Tuesday, July 1, 2014

Review: The Pearl That Broke Its Shell

The Pearl That Broke Its Shell
By Nadia Hashimi
Published: May 6, 2014

Afghan-American Nadia Hashimi's literary debut novel, The Pearl that Broke Its Shell is a searing tale of powerlessness, fate, and the freedom to control one's own fate that combines the cultural flavor and emotional resonance of the works of Khaled Hosseini, Jhumpa Lahiri, and Lisa See.

In Kabul, 2007, with a drug-addicted father and no brothers, Rahima and her sisters can only sporadically attend school, and can rarely leave the house. Their only hope lies in the ancient custom of bacha posh, which allows young Rahima to dress and be treated as a boy until she is of marriageable age. As a son, she can attend school, go to the market, and chaperone her older sisters.

But Rahima is not the first in her family to adopt this unusual custom. A century earlier, her great-aunt, Shekiba, left orphaned by an epidemic, saved herself and built a new life the same way.

Crisscrossing in time, The Pearl the Broke Its Shell interweaves the tales of these two women separated by a century who share similar destinies. But what will happen once Rahima is of marriageable age? Will Shekiba always live as a man? And if Rahima cannot adapt to life as a bride, how will she survive?

My review:

The Pearl That Broke Its Shell is a fascinating book because of its depiction of bacha posh and some of the cultural practices in Afghanistan. I have read other fiction set in Afghanistan but I had never heard of bacha posh. Rahima's aunt (Khala) Shaima first suggests the idea to her mother since Rahima's opium addicted dad won't let the girls attend school and they can't even go to the store to get things they need. Rahima eagerly agrees and finds freedom in being able to go to school and run and play with the boys. Her dad also begins to see her as a person as his son "Rahim". Unfortunately this won't last forever and soon enough Rahima hits puberty and has to transform back into a sheltered girl and be married off. 

Interspersed with Rahima's journey is that of her great-aunt Shekiba. Shekiba means gift and as the character notes, a gift is something you give away. Shekiba experienced a lot of misfortune as a young girl. She was badly scarred in an accident when she was a child, then her mother and sister and brothers all died in a cholera epidemic. She helped her father, doing backbreaking labor on their farm but when he died, she was taken in by his family who treat her terribly and sell her off as a servant to pay their debts. Eventually Shekiba finds herself dressing as a man, working as a guard of the king's harem. 

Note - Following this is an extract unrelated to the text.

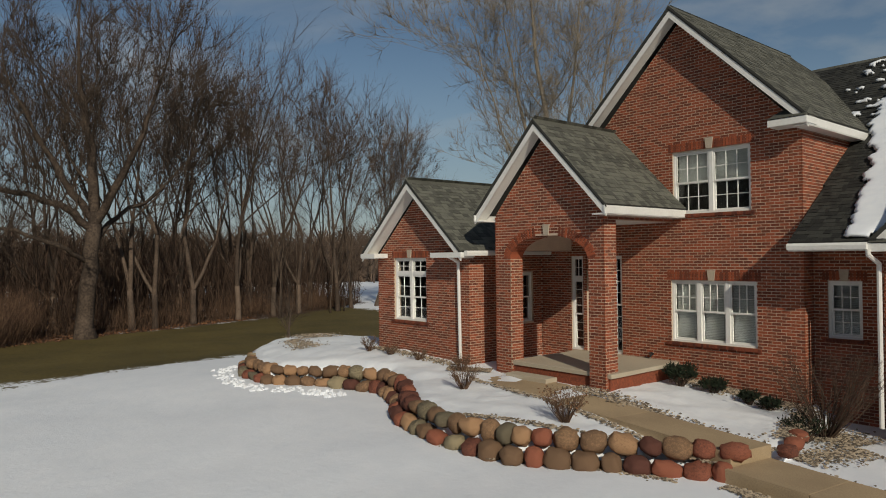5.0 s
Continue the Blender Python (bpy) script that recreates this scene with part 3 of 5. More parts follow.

Both Shekiba and Rahima's stories are filled with struggles and sorrow. It is sad that Rahima finds confidence and freedom only when she is dressed as a boy but that confidence gives her strength to face what lies ahead of her as a woman. Shekiba is physically strong but even though she is a little naive because of her upbringing, she also finds mental strength through her experiences.

This story focuses predominantly on women but what is sad is that even though the men in their lives tend to treat them terribly they can also be vicious to each other. The practice of multiple wives certainly makes for some tense family dynamics. There are some admirable women though such as the protagonists, Khala Shaima, and Rahima's friends at the training center.  While the story could be bleak, there was also hope and the ending definitely suggests that there are better things ahead for Rahima and other women like her. The book examines the idea of naseeb, or destiny, and the courage of the characters to try to change their destiny.

I think this book would appeal to fans of A Thousand Splendid Suns by Khaled Hosseini as well as those interested in learning more about some of the struggles faced by women in Afghanistan. There are also two nonfiction books about bacha posh being released this fall (The Underground Girls of Kabul by Jenny Nordberg and I am a Bacha Posh by Ukmina Manoori).

Note: I received an ARC for review purposes courtesy of the publisher and Edelweiss


  1. I just read and reviewed a book about this custom. It was a wonderful read. (The Underground Girls of Kabul - review on my blog!)

  2. Sounds like a fascinating novel. I've never heard of that cultural practice, but it sounds intriguing. Nice review!

  3. Wonderful review Christina, I was undecided about this one but after reading your review, it's going on my wishlist.

  4. This book sounds like one I would absolutely love. Great review!